29. Guaranteeing Access by the Media: Parliament shall ensure that the media and independent observers are given full access to parliamentary proceedings; the criteria and process for providing media access shall be defined and publicly available.
30. Using Live Broadcasts and Streaming Video: Efforts shall be made to develop mechanisms that ensure real-time access by citizens to parliamentary proceedings through broadcast of legislative proceedings using radio, television and the internet.
31. Guaranteeing Accessibility throughout the Country: To the extent possible, access to parliamentary information shall not be restricted by geographic barriers. Although the use of parliamentary websites facilitates access to parliamentary information without geographic restriction, in countries where internet access and usage is limited, parliaments shall seek other means of ensuring public access to parliamentary information outside of the capital city, throughout the country.
32. Using Plain Language: Parliament shall ensure that legal or technical language does not serve as a barrier to citizens seeking to access parliamentary information. Parliament has a duty to develop plain language summaries and other simple tools to make parliamentary information readily available and understandable to a broad range of citizens.

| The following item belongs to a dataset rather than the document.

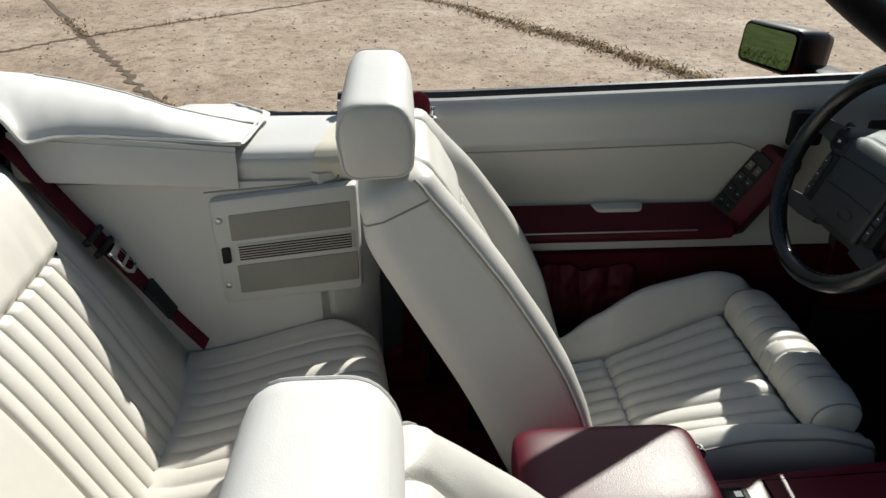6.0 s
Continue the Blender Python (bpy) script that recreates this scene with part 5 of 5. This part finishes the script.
# ---- seat belts ----
def front_belt(s, top):
    belt = thing("seat_belt", (s * 0.68, -0.12, 0.26), "red webbing front seat belt through a black shoulder guide", "seat belt", "front belts")
    gy, gz = top[0] - 0.058, top[1] + 0.010
    guide = Vector((s * 0.560, gy, gz))
    shape = rounded([(-0.034, 0.030), (0.022, 0.024), (0.032, 0.008), (0.006, -0.036), (-0.014, -0.016)], 0.008, 4)
    part("shoulder_guide", loft([[guide + Vector((s * x, y * k, z * k)) for y, z in shape] for x, k in ((-0.034, 0.55), (-0.022, 0.85), (-0.004, 1.0), (0.010, 1.0), (0.017, 0.90), (0.020, 0.5))]), BLACK_GLOSS, belt, "black plastic shoulder guide")
    part("guide_arm", tube(smooth_path([guide + Vector((-s * 0.050, -0.010, 0.034)), guide + Vector((-s * 0.020, -0.022, 0.030)), guide + Vector((s * 0.008, -0.026, 0.024)), guide + Vector((s * 0.018, -0.010, -0.004))], 5), 0.008, 8), BLACK_GLOSS, belt, "black guide arm")
    pts = smooth_path([guide + Vector((s * 0.000, 0.020, 0.018)), guide + Vector((s * 0.022, 0.035, 0.013)), guide + Vector((s * 0.042, 0.050, -0.022)), (s * 0.612, -0.074, 0.90), (s * 0.620, -0.066, 0.80), (s * 0.626, -0.066, 0.66), (s * 0.636, -0.070, 0.50), (s * 0.660, -0.075, 0.40), (s * 0.680, -0.08, 0.27)], 6)
    n = len(pts)
    across = [tuple(Vector((-s * 0.6 * (1 - step(0.0, 0.35, k / n)), 0.9, 0.15))) for k in range(n)]
    # the driver's belt takes the shaded copy, darkened as if out of the sun
    part("webbing", ribbon(pts, 0.043, 0.0016, across), RED_WEB if s > 0 else SHADED_WEB, belt, "red belt webbing")
    a, e = guide + Vector((s * 0.004, -0.020, -0.004)), Vector((s * 0.628, -0.198, 0.908))
    pts = smooth_path([a, a.lerp(e, 0.35) + Vector((0, 0, -0.004)), a.lerp(e, 0.7) + Vector((0, 0, -0.006)), e], 8)
    across = [(math.cos(k * 0.07), 0.25, math.sin(k * 0.07) + 0.2) for k in range(len(pts))]
    # this run also has its shade painted into the webbing colour
    part("webbing", ribbon(pts, 0.017, 0.004, across), SHADED_WEB, belt, "twisted red webbing, darkened as if in shade")
    part("anchor_cover", superbox(s * 0.70, -0.09, 0.30, 0.03, 0.05, 0.06, 0.4, 20, 12), RED_PLASTIC, belt, "burgundy anchor cover")
    return belt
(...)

33. Using Multiple National or Working Languages: Where the constitution or parliamentary rules provide for the use of multiple national or working languages in parliament, parliament shall make every reasonable effort to provide for the simultaneous interpretation of proceedings and rapid translation of the parliamentary record.
34. Ensuring Free Access: Parliamentary information shall be available to citizens for access and reuse free of charge. In limited circumstances where it may be necessary to charge a fee to recover costs in collecting or copying information that is not publicly available in the normal course of business, any charge shall not exceed the additional marginal cost of distribution to that citizen calculated at market or actual rate, whichever is less, and shall not be used for the purpose of deterring requests for information.